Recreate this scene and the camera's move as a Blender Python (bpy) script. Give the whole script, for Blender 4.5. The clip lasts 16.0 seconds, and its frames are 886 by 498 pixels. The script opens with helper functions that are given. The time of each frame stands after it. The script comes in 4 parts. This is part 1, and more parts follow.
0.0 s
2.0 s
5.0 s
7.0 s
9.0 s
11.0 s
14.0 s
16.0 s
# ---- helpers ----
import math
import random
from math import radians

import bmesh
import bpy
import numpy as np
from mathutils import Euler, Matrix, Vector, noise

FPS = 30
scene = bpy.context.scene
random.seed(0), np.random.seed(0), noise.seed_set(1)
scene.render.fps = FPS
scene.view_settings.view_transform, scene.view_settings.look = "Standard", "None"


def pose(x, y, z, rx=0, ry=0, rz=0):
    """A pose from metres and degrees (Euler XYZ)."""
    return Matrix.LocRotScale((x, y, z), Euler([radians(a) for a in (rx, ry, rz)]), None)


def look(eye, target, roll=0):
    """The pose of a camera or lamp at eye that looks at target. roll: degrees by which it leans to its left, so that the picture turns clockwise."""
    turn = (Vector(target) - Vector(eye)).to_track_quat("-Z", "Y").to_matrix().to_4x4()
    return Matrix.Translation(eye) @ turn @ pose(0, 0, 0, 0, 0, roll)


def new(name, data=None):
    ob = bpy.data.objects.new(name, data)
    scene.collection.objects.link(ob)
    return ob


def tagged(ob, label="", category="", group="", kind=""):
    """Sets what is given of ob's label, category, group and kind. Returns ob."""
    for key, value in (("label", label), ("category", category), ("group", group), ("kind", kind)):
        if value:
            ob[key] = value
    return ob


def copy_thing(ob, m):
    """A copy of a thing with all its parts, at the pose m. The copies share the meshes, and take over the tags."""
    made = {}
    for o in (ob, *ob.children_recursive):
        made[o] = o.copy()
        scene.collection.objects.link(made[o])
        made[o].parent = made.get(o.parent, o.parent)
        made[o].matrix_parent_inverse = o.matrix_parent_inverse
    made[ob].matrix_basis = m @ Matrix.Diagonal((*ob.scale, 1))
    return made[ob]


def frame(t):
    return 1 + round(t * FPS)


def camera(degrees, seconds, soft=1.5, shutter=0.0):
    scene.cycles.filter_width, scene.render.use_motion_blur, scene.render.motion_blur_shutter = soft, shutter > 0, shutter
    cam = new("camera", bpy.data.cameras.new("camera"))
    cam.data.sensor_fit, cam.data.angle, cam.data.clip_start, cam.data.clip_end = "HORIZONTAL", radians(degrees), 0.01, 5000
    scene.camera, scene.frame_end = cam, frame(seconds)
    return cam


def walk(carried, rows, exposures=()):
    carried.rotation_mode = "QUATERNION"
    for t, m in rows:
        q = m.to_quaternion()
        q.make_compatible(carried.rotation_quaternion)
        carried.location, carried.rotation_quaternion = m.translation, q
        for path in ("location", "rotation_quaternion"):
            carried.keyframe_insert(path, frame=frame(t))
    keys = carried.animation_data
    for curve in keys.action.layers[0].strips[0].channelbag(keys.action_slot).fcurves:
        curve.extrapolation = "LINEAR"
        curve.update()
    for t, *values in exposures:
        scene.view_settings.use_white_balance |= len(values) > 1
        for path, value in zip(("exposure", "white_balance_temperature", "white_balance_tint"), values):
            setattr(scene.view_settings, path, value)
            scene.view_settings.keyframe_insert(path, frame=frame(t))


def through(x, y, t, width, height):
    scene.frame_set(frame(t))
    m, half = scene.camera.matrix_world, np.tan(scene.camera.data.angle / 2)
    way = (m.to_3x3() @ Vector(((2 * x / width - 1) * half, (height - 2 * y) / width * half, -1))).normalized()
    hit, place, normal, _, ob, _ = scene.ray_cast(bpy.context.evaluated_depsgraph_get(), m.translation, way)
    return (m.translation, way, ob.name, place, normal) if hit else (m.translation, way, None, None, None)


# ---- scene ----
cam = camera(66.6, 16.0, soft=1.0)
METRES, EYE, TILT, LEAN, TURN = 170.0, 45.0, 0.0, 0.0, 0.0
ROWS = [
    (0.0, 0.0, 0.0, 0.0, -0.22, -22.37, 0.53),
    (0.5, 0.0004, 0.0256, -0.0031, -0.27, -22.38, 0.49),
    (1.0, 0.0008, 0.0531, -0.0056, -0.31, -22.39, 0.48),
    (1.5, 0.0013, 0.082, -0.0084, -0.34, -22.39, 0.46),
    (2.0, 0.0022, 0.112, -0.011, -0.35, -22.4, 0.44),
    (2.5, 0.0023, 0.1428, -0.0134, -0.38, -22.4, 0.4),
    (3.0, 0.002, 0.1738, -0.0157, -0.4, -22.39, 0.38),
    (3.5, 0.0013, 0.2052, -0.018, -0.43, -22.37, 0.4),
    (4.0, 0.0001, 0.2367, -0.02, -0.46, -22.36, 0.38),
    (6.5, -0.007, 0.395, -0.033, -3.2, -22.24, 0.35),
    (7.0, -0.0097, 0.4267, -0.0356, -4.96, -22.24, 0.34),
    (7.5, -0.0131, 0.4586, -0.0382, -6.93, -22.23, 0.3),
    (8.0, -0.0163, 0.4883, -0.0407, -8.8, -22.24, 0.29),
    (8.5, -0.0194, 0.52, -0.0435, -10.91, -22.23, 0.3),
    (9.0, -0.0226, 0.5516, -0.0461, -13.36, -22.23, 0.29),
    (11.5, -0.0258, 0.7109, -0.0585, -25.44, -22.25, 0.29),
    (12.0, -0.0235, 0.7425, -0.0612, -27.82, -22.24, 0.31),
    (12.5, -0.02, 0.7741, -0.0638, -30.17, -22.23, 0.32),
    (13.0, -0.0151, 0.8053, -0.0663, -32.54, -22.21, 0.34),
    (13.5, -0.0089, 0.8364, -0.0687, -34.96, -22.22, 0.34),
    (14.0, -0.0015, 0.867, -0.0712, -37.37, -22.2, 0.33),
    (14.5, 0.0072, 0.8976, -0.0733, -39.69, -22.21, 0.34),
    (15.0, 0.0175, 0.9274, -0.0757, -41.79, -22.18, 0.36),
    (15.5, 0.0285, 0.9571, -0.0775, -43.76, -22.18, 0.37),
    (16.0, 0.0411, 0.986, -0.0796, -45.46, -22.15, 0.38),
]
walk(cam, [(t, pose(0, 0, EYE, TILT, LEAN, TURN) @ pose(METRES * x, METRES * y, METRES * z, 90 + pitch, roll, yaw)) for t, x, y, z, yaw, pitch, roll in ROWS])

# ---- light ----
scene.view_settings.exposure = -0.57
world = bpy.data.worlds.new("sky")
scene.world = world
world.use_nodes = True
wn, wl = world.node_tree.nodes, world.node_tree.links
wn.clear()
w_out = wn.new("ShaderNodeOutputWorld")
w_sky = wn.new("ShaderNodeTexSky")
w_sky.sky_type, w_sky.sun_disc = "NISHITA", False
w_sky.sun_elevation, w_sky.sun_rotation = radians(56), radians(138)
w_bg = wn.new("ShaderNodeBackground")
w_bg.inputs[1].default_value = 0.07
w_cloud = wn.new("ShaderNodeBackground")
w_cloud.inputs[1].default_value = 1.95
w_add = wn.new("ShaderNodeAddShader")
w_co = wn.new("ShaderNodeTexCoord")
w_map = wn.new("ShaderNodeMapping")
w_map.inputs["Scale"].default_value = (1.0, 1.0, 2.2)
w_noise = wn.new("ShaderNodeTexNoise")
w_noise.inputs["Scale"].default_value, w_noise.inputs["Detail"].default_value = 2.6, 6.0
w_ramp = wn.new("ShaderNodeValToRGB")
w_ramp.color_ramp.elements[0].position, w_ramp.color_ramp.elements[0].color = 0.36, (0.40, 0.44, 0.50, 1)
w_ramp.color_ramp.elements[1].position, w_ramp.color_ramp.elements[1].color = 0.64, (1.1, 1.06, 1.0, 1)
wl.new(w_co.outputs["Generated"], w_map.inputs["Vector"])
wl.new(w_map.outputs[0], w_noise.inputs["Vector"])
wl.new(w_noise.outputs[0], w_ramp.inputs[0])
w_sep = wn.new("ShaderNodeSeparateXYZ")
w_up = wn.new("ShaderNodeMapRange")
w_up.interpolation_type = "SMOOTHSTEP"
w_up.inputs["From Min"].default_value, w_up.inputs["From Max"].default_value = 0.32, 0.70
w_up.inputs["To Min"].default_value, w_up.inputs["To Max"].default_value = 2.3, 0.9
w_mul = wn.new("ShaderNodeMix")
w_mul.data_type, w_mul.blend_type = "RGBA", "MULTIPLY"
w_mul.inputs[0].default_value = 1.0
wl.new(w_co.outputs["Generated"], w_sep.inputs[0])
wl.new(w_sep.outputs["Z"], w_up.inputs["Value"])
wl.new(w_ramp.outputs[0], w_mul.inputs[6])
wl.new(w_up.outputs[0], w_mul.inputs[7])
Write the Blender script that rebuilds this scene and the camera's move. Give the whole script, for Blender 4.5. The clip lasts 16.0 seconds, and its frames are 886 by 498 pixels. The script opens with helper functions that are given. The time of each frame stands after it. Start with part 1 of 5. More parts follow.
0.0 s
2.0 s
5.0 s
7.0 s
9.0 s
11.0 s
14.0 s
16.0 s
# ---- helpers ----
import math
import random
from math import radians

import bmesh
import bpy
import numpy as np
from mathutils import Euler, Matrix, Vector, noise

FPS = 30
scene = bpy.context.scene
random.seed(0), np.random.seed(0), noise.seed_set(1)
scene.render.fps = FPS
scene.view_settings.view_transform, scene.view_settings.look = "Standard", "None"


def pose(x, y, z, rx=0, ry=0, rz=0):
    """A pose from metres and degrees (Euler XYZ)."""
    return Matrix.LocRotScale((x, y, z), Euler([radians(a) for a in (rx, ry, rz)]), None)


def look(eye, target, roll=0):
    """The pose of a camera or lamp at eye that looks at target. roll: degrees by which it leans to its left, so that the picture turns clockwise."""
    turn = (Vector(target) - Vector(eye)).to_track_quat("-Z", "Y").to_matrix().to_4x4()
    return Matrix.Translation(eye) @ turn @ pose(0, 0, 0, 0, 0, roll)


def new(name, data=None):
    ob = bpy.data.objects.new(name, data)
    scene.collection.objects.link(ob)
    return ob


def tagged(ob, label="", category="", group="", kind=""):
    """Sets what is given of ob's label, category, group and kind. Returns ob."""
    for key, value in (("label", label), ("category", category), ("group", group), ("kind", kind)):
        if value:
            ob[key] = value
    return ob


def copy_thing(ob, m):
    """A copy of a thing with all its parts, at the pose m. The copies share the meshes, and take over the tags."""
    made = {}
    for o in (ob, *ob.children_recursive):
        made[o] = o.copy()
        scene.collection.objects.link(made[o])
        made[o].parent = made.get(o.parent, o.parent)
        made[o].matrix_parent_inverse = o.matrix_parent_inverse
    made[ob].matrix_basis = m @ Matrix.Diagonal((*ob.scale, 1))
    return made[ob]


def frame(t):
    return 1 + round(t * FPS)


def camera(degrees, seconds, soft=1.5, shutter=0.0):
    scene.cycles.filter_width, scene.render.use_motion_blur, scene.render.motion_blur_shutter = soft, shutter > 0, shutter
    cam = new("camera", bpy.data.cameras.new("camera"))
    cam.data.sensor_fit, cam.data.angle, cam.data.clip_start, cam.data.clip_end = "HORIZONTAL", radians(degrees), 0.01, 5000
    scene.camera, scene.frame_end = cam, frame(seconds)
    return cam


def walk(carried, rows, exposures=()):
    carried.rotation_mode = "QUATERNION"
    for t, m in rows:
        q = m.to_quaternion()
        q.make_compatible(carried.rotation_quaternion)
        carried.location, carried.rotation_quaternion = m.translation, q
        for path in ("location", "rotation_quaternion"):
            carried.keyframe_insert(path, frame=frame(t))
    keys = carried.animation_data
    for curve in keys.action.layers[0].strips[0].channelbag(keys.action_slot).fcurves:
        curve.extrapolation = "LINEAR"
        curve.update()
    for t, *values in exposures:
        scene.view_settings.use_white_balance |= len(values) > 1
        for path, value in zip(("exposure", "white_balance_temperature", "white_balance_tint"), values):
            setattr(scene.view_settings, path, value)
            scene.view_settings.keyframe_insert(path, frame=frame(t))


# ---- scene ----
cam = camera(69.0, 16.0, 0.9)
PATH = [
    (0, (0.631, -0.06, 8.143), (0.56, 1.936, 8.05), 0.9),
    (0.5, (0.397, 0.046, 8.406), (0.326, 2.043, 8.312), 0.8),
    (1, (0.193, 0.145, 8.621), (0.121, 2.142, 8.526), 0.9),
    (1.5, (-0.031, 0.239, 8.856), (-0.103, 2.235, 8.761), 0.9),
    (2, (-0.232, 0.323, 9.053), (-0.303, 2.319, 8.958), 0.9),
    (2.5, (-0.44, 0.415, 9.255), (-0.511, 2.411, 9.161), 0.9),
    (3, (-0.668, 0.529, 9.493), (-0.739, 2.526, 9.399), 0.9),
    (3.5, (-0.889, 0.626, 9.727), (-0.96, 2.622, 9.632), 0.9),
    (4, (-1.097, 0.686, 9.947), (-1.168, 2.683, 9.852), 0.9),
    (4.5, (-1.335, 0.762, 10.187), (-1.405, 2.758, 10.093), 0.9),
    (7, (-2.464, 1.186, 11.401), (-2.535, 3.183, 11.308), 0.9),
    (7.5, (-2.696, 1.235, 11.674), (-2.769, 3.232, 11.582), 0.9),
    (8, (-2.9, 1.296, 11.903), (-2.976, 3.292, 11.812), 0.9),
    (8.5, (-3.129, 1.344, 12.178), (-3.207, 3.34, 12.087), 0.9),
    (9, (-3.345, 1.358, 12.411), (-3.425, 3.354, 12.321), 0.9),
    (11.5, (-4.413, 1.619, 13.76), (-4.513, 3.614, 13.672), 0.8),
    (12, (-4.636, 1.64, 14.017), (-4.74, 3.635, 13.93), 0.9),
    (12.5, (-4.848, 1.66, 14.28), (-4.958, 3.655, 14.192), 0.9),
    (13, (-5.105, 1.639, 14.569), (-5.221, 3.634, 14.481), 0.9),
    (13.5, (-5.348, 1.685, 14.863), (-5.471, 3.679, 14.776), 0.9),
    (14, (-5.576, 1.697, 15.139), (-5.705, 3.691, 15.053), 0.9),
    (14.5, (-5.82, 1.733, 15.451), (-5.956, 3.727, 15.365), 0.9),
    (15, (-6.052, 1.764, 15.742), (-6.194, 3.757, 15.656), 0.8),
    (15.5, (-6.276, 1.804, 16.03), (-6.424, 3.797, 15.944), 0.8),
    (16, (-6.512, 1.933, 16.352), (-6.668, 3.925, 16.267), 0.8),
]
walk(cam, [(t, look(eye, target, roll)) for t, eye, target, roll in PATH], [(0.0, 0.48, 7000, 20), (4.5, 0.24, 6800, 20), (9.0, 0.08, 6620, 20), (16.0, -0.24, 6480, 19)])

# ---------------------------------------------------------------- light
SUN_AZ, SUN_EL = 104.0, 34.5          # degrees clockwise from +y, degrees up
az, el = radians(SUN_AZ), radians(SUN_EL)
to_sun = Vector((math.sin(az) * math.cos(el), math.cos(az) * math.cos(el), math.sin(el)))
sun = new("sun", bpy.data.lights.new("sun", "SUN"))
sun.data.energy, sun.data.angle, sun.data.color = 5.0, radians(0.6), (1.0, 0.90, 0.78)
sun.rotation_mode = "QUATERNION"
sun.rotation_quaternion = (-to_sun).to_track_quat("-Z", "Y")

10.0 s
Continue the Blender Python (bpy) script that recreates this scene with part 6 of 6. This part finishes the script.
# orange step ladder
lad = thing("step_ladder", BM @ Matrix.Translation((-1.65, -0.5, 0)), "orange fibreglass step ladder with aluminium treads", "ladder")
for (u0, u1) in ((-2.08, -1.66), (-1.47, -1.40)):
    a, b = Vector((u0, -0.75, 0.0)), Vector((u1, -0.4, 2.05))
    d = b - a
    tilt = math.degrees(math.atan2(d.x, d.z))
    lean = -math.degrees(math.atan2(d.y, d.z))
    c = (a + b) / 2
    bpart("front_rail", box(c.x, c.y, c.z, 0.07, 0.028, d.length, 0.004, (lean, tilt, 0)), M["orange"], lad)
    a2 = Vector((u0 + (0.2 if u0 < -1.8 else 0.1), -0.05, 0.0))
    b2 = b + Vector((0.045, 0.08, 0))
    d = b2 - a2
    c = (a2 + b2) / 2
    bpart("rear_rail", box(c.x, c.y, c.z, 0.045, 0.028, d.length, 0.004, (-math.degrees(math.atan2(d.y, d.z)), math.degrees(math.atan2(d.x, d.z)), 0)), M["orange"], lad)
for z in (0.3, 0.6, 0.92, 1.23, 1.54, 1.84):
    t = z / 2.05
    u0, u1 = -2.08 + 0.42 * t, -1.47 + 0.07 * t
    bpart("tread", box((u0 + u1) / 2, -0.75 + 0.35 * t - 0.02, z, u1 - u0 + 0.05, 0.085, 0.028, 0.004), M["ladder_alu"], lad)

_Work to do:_
From the records above, copy out the line with "scene.frame_set(frame(t))", the line with "return (m.translation, way, ob.name, place, normal)", and every line between them, word for word.

_Final result:_
    scene.frame_set(frame(t))
    m, half = scene.camera.matrix_world, np.tan(scene.camera.data.angle / 2)
    way = (m.to_3x3() @ Vector(((2 * x / width - 1) * half, (height - 2 * y) / width * half, -1))).normalized()
    hit, place, normal, _, ob, _ = scene.ray_cast(bpy.context.evaluated_depsgraph_get(), m.translation, way)
    return (m.translation, way, ob.name, place, normal) if hit else (m.translation, way, None, None, None)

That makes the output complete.